James Baldwin, Martin Luther King Jr., and Paulo Freire

Baldwin’s words and observations in The Dangerous Road Before Martin Luther King reminded me of Paulo Freire’s commentary on radical liberation in his work Pedagogy of the Oppressed. Interestingly, when I looked back at my notes from reading Pedagogy, I noticed that Freire had written it based on his observations from the period in which he was in political exile, which naturally made me think back to Baldwin and his self-imposed exile to Paris. I found that Baldwin’s observations on the importance of MLK Jr. as a figurehead had a lot of overlapping themes with Freire’s work, predominantly on the idea of a fear of true freedom, and how conformity, compromise, and complicity ends up hurting both the oppressed and the oppressor.

Freire emphasises that our identities as human beings cannot be fully achieved when structures of oppression that harm and exploit oppressed peoples continue to exist, since such structures actively work to dehumanise them. Freire also highlights that oppressed people can regain their humanity in the struggle for liberation, but only if that struggle is led by oppressed people, which is something that Baldwin observed: “King really loves the people he represents,” (639) and King’s congregation (and the larger Black community at the time) were in fact the ones who “had begun the struggle of which [King] was now the symbol and the leader” (643). 

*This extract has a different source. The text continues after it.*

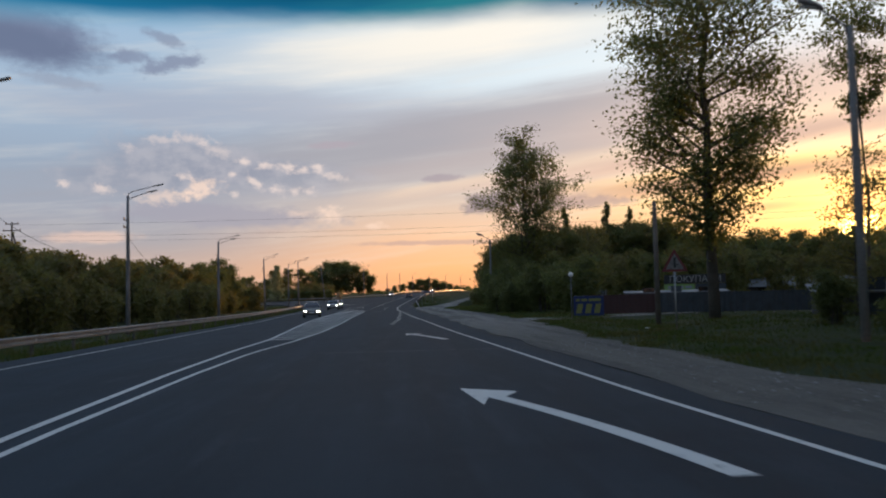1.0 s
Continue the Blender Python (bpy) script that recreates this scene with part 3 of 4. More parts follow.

Participating in structures of oppression may seem to benefit the oppressed at first glance, but Baldwin highlights how this is an impossible standard. “The white man on whom the American Negro has modeled himself for so long is vanishing. Because this white man was, himself, a very largely mythical creation” (657). To model oneself after a myth does not contribute to liberation of the self or of their people. Additionally, Freire highlights that the oppressor also dehumanises themself when they participate in structures of exploitation and oppression, since they begin to see others as simply a means to their own ends, and as objects to be used. Baldwin writes that “salvation, humanly speaking, is a two-way street” (647), and even though this was used as a description for MLK Jr.’s upbringing, I think it encapsulates this notion very well.

Oppressors see the freedom of those who they oppress as a threat to their power, but Freire also writes that the oppressed also fear freedom because it could mean letting go of or admitting where one has power over others, or abandoning a self that has been modelled around internalised structures of oppression. “People seldom give their power away, forces beyond their control take their power from them,” (654) writes Baldwin, but Freire takes this a step further by positing a solution: encouraging dialogue and self reflection on both sides, and pairing it with concrete actions. I thought of this when Baldwin praises Martin Luther King Jr.’s ability to make “it a matter, on both sides of the racial fence, of self-examination” (657).

2 thoughts on “James Baldwin, Martin Luther King Jr., and Paulo Freire”

  1. I love how you’re tying in critical pedagogy with this class! This week’s reading, “Why James Baldwin’s The Fire Next Time Still Matters,” reminded me of your post. In the Fire Next Time, Baldwin wrote: “white people in this country will have quite enough to do in learning how to accept and love themselves and each other, and when they have achieved this—which will not be tomorrow and may very well be never—the Negro problem will no longer exist, for it will no longer be needed.”
    That quote reminded me of what you said in class about how the oppressed also need to be freed, which is part of the point that Baldwin makes in his letter to his nephew. Continuing to think about your post throughout the week!

  2. I think Freire is a valuable voice to pull into our conversation of civil rights. I struggled in class today with the idea you introduce in your third paragraph. Baldwin makes a compelling argument that the “white man” is a myth and you do an excellent job of using Freire’s words to show that the perpetuation of this myth is as dehumanizing to the oppressor as it is to the oppressed. However, I wonder how to use this idea to create change. How do you convince someone whose success, comfort, and wealth is built on the exploitation and oppression of others to sacrifice those things for the very people they oppress? I want powerful white Americans to recognize their privilege and willingly sacrifice for the betterment of the rest of society but I doubt that reality will ever occur. Thus, how do we create change without burdening the oppressed? It’s a tough question that I cannot quite wrap my head around but your post gives words to some of the ideas I thought about in our discussion today.